The meaning of Waist Beads in the Hausa Culture

The meaning of Waist Beads in the Hausa Culture

The Hausa ethnic group is arguably the largest tribe in present day Nigeria. Usage of beads for beautification purposes in the Hausa culture transcends to as far back as hundreds of decades ago. This is evident in the display of beads in various archeological artefacts obtained from among the Hausa tribe of northern Nigeria.

Several types of beads are worn on different parts of the body by both Hausa men and women, young and old alike. The Hausa people are very aesthetic-minded and wear beads to adorn their ankles, necks, wrists, waists, etc.

In traditional Hausa societies, waist beads, called Jigida in the local language, are quite common and are equally worn by both young and old women. It is not in anyway unusual to see a newborn female Hausa child with beads round her waist. Typical hausa waist beads are tinier in size, and may consist of plastic, glass, wood, bones, cowries and shells.

Although predominantly worn for beautification, waist beads are also worn for other purposes apart from ornamental in Hausa tradition. There are claims that some waist beads possess spiritual powers and are used for warding off evils,  for preserving their virginity, or stopping a girl child from getting raped.

Till date, waist beads are still very popular among Hausa females. Most wear it simply as an adornment, to enhance their feminity and sensuality.

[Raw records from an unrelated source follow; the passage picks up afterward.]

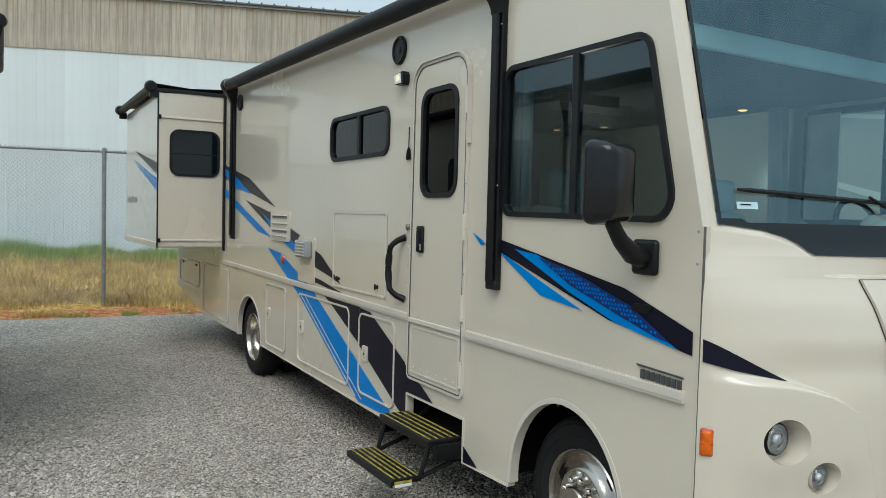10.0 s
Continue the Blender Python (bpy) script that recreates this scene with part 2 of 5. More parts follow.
ALU = material("mill_aluminium", (0.54, 0.545, 0.55), 0.3, metal=0.9, var=0.08, scale=10)
TAUPE = material("taupe_paint", (0.295, 0.262, 0.228), 0.25, var=0.03, scale=0.8, coat=0.4)
TAUPED = material("dark_taupe_paint", (0.135, 0.118, 0.10), 0.25, var=0.03, scale=0.8, coat=0.4)
TAUPEL = material("pale_stripe_paint", (0.50, 0.457, 0.388), 0.25, var=0.03, scale=0.8, coat=0.4)
WHITEM = material("white_metal_cladding", (0.61, 0.688, 0.718), 0.5, var=0.03, scale=0.35, random_piece=0.03)
OLDM = material("weathered_fibreglass_cladding", (0.40, 0.372, 0.312), 0.75, var=0.07, scale=2.0, bump=0.3, bscale=26, random_piece=0.12, streak=(0.24, 0.18, 0.125))
MIRRORBLK = material("gloss_black_shell", (0.006, 0.006, 0.008), 0.2, var=0.2, scale=20, spec=0.4)
LOWTAN = material("lower_tan_paint", (0.20, 0.172, 0.137), 0.25, var=0.03, scale=0.8, coat=0.3)
LOWTAN2 = material("lower_tan_panel", (0.26, 0.225, 0.18), 0.25, var=0.03, scale=0.8, coat=0.3)
ROOFE = material("grey_roof_metal", (0.10, 0.10, 0.105), 0.5, var=0.1, scale=3)
GRAVEL = soil("grey_gravel", [(0.0, (0.24, 0.21, 0.185)), (0.25, (0.51, 0.465, 0.405)), (0.7, (0.72, 0.665, 0.585)), (1.0, (0.92, 0.86, 0.76))], 46, 1.0, patch=(0.85, 0.835, 0.815), dist=0.03, gap_shade=(0.10, 0.09, 0.078))
EARTH = soil("red_earth_and_straw", [(0.0, (0.26, 0.08, 0.03)), (0.5, (0.42, 0.16, 0.06)), (1.0, (0.58, 0.38, 0.16))], 18, 0.6, patch=(0.75, 0.6, 0.5))
FIELD = soil("dry_grass_ground", [(0.0, (0.30, 0.16, 0.05)), (0.5, (0.56, 0.35, 0.10)), (1.0, (0.76, 0.54, 0.20))], 14, 0.8, patch=(0.6, 0.55, 0.5))


def blades(name, cols, patch=None):
    m = material(name, cols[0], 0.7, var=0.1)
    n, l = m.node_tree.nodes, m.node_tree.links
    gi = n.new("ShaderNodeNewGeometry")
    r = n.new("ShaderNodeValToRGB")
    els = r.color_ramp.elements
    while len(els) < len(cols):
        els.new(0.5)
    for i, (e, c) in enumerate(zip(els, cols)):
        e.position, e.color = i / (len(cols) - 1), (*c, 1)
    l.new(gi.outputs["Random Per Island"], r.inputs["Fac"])
    col = r.outputs["Color"]
    if patch:
        tc = n.new("ShaderNodeTexCoord")
        a = n.new("ShaderNodeTexNoise")
        a.inputs["Scale"].default_value, a.inputs["Detail"].default_value = 1.3, 5
        l.new(tc.outputs["Object"], a.inputs["Vector"])
        pr = n.new("ShaderNodeValToRGB")
        pr.color_ramp.elements[0].position, pr.color_ramp.elements[0].color = 0.38, (*patch, 1)
        pr.color_ramp.elements[1].position, pr.color_ramp.elements[1].color = 0.60, (1, 1, 1, 1)
        l.new(a.outputs["Fac"], pr.inputs["Fac"])
        mu = n.new("ShaderNodeMix")
        mu.data_type, mu.blend_type = "RGBA", "MULTIPLY"
        mu.inputs[0].default_value = 1
        l.new(col, mu.inputs[6])
        l.new(pr.outputs["Color"], mu.inputs[7])
        col = mu.outputs[2]
    l.new(col, n["Principled BSDF"].inputs["Base Color"])
    return m


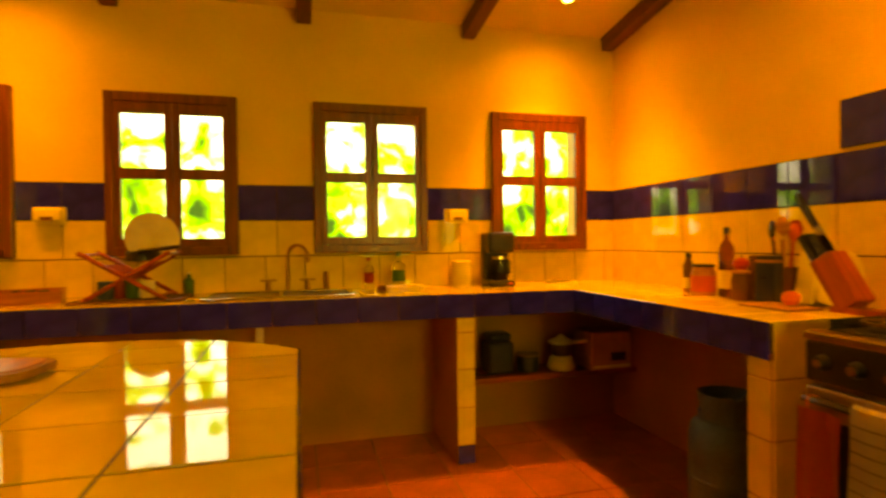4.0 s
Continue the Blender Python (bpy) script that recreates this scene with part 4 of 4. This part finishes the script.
# cutting board
TRAYW = wood("orange_stained_wood", (0.28, 0.06, 0.015), (0.46, 0.14, 0.04), axis=1)
BOARD = wood("worn_board_wood", (0.14, 0.05, 0.02), (0.30, 0.13, 0.05), axis=0, rough=0.5)
cb = thing("cutting_board", "worn wooden cutting board lying on the island", "cutting board", (-1.20, -0.36, IZ), 84)
outline = [(math.copysign(abs(math.cos(a)) ** 0.45, math.cos(a)), math.copysign(abs(math.sin(a)) ** 0.45, math.sin(a))) for a in (2 * math.pi * (k + 0.5) / 32 for k in range(32))]
part("board", prism([(0.15 * x, 0.07 * y) for x, y in outline], 0.0, 0.008), BOARD, cb)
part("rim", prism([(0.18 * x, 0.088 * y) for x, y in outline], 0.008, 0.023), BOARD, cb)
part("inlay", prism([(0.165 * x, 0.074 * y) for x, y in outline], 0.0232, 0.0252), TRAYW, cb, "worn orange-brown cutting face")

# ---- things on the long counter ----
CT = 0.935
bb = thing("bread_box", "white plastic bread box with a sloping lid", "bread box", (-3.05, -1.65, CT))
bm = prism([(-0.10, 0.0), (0.12, 0.0), (0.118, 0.045), (0.10, 0.07), (0.045, 0.145), (0.03, 0.155), (-0.10, 0.158)], -0.15, 0.15)
part("body", bm, PLASTIC, bb).matrix_basis = Matrix(((1, 0, 0, 0), (0, 0, 1, 0), (0, 1, 0, 0), (0, 0, 0, 1)))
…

Hausa girls are naturally beautiful and according to their perception of beauty, a slim waist is a very important measure for looking good. Therefore, adorning a female baby with waist beads is believed to help accentuate her waist and retain the slim feature.

Jigida waist beads on a little Hausa girl. 

It is also alleged that waist beads are worn by Hausa maidens to give out a signal that they are ripe and ready for marriage. To understand the latter, it is worthwhile to note that Hausa girls married pretty early, and therefore a mother may adorn her twelve year old in waist beads to indicate that the child is matured and ready to be given off in marriage to a suitor.

Basically, among the Hausa people Jigida symbolizes feminity, beauty and virginity.